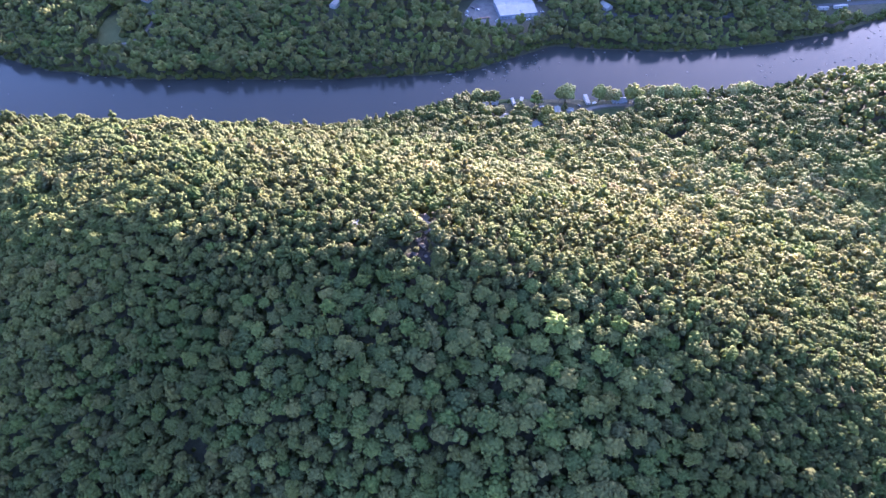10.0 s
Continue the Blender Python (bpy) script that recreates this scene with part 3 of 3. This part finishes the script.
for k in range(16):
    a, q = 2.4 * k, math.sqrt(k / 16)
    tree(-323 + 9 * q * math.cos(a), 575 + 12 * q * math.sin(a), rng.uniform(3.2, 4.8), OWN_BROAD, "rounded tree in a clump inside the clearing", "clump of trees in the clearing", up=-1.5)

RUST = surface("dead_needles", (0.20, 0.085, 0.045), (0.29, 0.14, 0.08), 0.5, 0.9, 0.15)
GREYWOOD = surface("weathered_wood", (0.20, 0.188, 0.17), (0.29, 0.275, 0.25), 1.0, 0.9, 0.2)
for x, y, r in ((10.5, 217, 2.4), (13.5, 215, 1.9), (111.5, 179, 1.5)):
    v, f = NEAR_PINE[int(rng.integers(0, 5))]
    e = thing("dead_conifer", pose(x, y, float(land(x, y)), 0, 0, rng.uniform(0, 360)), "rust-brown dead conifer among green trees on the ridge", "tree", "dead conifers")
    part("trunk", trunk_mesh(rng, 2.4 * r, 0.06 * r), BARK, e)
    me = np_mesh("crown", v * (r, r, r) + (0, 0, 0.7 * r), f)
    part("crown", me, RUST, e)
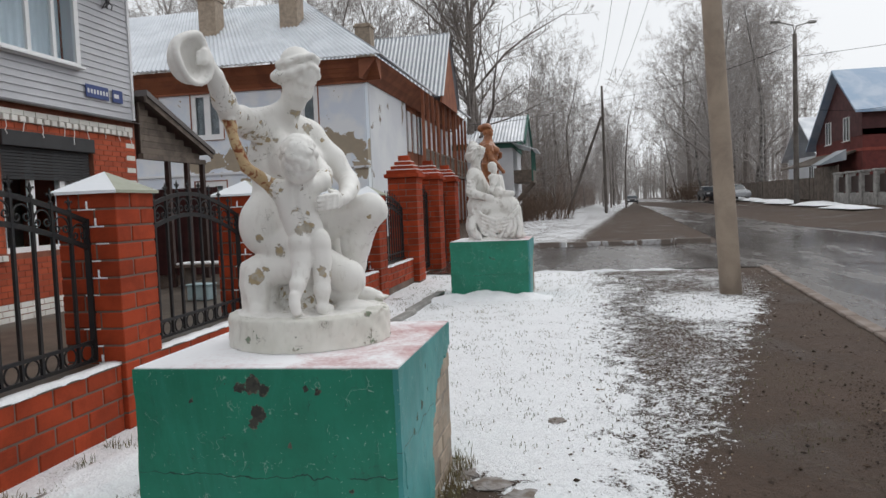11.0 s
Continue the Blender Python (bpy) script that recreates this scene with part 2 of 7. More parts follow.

- WHAT IS EXPECTED
Select and copy each line from the data that includes the word "script".

- EXPECTED ANSWER
Continue the Blender Python (bpy) script that recreates this scene with part 3 of 3. This part finishes the script.
Continue the Blender Python (bpy) script that recreates this scene with part 2 of 7. More parts follow.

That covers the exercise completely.